The restomod scene has exploded in recent years we gather four supermodels in Italy to show it's not as easy as it looks...

- JASON BARLOW

GOLDEN OLDIES

The future isn’t what it’s cracked up to be. How else do you explain the surge in popularity of what we now know as the ‘restomod’? Three semi-classic Italians and a Swedish interloper sit by a dam at the summit of a mountain, each the purveyor of potent analogue sensation.

The air is thin up here so they’re working hard, but then so are we. Want fizzy, granular steering? You’ve got it. Two Lancias, an Alfa Romeo – or is it? – and a Volvo. They’re big on mechanical rattle and hum, rather less interested in lane assist. We live in a secular world but these are cars as the good Lord surely intended.

They have credibility, too. Automobili Amos, resurrector of the Lancia Delta, is one of the prime movers in the restomod world. Main man Eugenio Amos is a race and rally driver, not to mention a serial car collector with the taste to match his financial firepower. Working with Milanese carrozzeria BorromeoDaSilva, Amos has, for want of a better description, done a Singer on the Delta using the OG Integrale as the donor. In excess of 1,000 components have been replaced, the pugnacious three door body is hand beaten from aluminium, with carbon fibre panels on the nose, bonnet and rear. It now weighs just 1,250kg, 90 fewer than before.
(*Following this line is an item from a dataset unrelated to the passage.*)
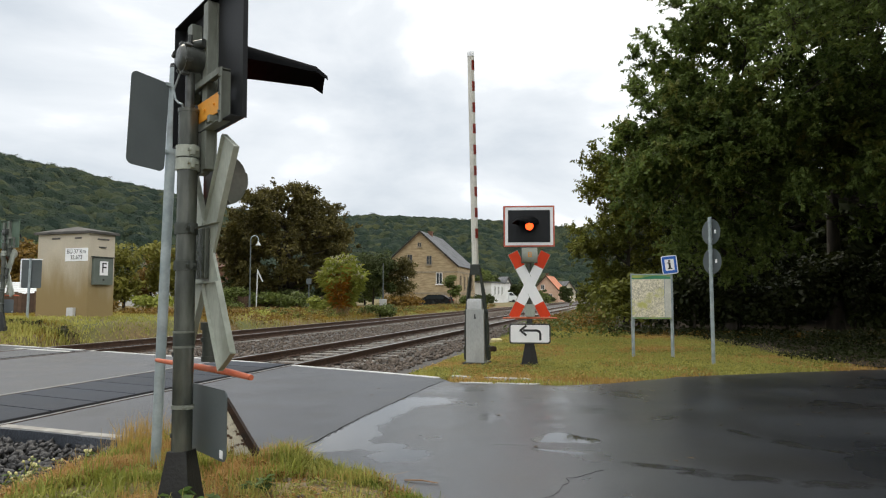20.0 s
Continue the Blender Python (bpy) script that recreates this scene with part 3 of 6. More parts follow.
# crack along the seam, and a ragged one towards the verge
TAR = mat("open_crack", (0.008, 0.008, 0.008), (0.016, 0.015, 0.014), 20, 0.9, spec=0.1)
strip("asphalt_crack", wobble(SEAM, 0.09, 0.009, 31), 0.011, 0.0078, TAR, "dark open seam between two sheets of asphalt", "crack")
strip("asphalt_crack", wobble([(0.35, 3.5), (0.62, 3.8), (0.75, 4.1), (1.0, 4.3)], 0.05, 0.02, 33), 0.0018, 0.0078, TAR, "thin crack in the worn asphalt", "crack")

# twig and fallen leaves on the road
bm = bmesh.new()
tube(bm, [(-0.10, 0, 0.006), (0.0, 0.006, 0.012), (0.11, -0.004, 0.007)], [0.004, 0.005, 0.003], 6)
o = part("twig", bm, mat("bare_twig", (0.25, 0.14, 0.07), (0.36, 0.21, 0.11), 20, 0.8))
o.matrix_basis = pose(-0.13, 4.02, 0.006, 0, 0, -18)
tagged(o, "short bare brown twig on the wet road", "twig")
FALLEN = mat("fallen_leaf", (0.06, 0.042, 0.022), (0.13, 0.078, 0.034), 20, 0.7, vary=0.4)
leaf_bm = bmesh.new()
v = [leaf_bm.verts.new(p) for p in ((-0.03, 0, 0.001), (-0.008, 0.016, 0.007), (0.032, 0, 0.002), (-0.008, -0.016, 0.006))]
leaf_bm.faces.new((v[0], v[1], v[2]))
leaf_bm.faces.new((v[0], v[2], v[3]))
leaf_me = bpy.data.meshes.new("fallen_leaf")
leaf_bm.to_mesh(leaf_me)
leaf_bm.free()
leaf_me.materials.append(FALLEN)
for k in range(46):
    x = random.uniform(-0.9, 4.5)
    y = random.uniform(4.2, 8.2) if k < 30 else random.uniform(6.5, 8.9)
    if x > 2.2 and y > 8:
        y -= 1
    o = share("fallen_leaf", leaf_me, None, pose(x, y, 0.0085, 0, 0, random.uniform(0, 360)))
    tagged(o, "small brown leaf on the wet road", "leaf", "fallen leaves on the road")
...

imageThe car I picked up earlier in Milan is not one of the 20 Delta Futuristas Automobili Amos has delivered. It’s the firm’s original development vehicle that’s done the hard yards, and is now doing some more en route to our location. There it will meet the Cyan Racing Volvo P1800 GT, the Totem GT and another ‘make Lancia great again’, the Kimera Evo37. It’s like we’ve entered a parallel dimension, or fast forwarded through a time warp.